元日本生命の副社長、正田(まさだ)文男さんが2月5日に亡くなられたそうだ。満85歳とある。日本生命で働いていた時、大変お世話になった。
学年の前後は知らないが、確か宇野郁夫さん(元日本生命社長)と同年である。お二人とも社長候補だったらしいが、最後にゴールしたのが宇野さんである。その前の社長、伊藤さんとの関係の差だったのだろうか。
「もしも」はないが、もしも正田さんが日本生命の社長になっていたのなら、今の日本生命はどうなっていたのか。今は国内の生命保険が斜陽の時代である。結局のところは大同小異だったかもしれないが。それはともかく、正田さんは先輩として尊敬に値する人物だったと思っている。
ある時、講演会で喋るからとかで、下資料を作ったのかどうか忘れたが、お供したことがあった。
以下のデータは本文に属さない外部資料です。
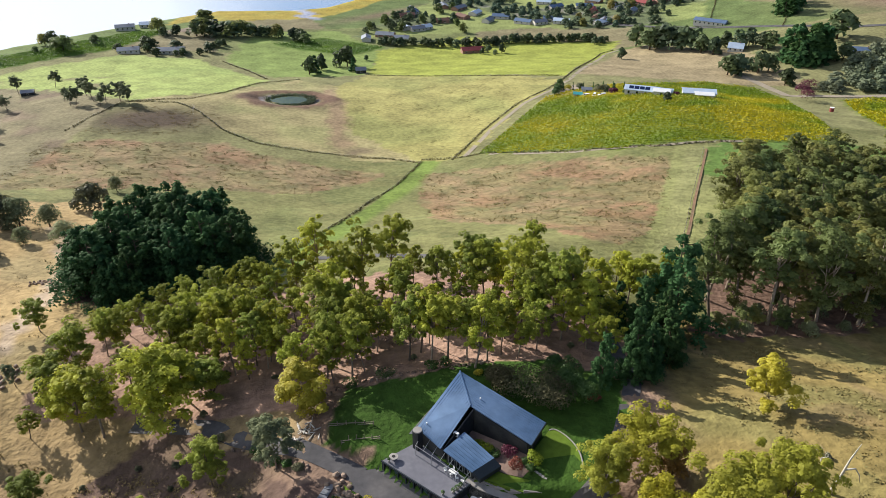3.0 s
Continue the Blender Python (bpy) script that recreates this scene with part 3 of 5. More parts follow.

その帰り、「ちょっと寄れ」と言われ、役員室だったかでシャンパンをもらった。ドンペリだった。そんな高級酒とは縁がなかった頃だったが、名前だけは知っていた。
「ええっ」と言うと、「家で飲むと死ぬから、飲んで」と言われた。その一言で変に納得したのを鮮明に覚えている。日本のバブルの絶頂期前後だったと思う。
それでついでに思い出したのは、同じ時に聞いたのかどうか忘れたが、大学で研究者にならないかと言われたこともあったとか。その選択肢を選ばれていたのなら、これこそ波及効果でいろんな変化が生じていたかもしれない。
正田さんと最後にお会いしたのは(調べたところ)2015年2月だった。6年前である。
正田さんに一度会いたいと、僕を含めて同期3人が東京でセッティングした。結局はご馳走になったのだろう。「酒に強かった正田さん、少し弱くなったのでは」と、終わってから3人で話した記憶がある。当時、すでに80歳だったから当然なのだろうが。
時代はどんどん変わっていく。大先輩の訃報も当然なのだが、それでも寂しく思う。ご冥福をお祈りしたい。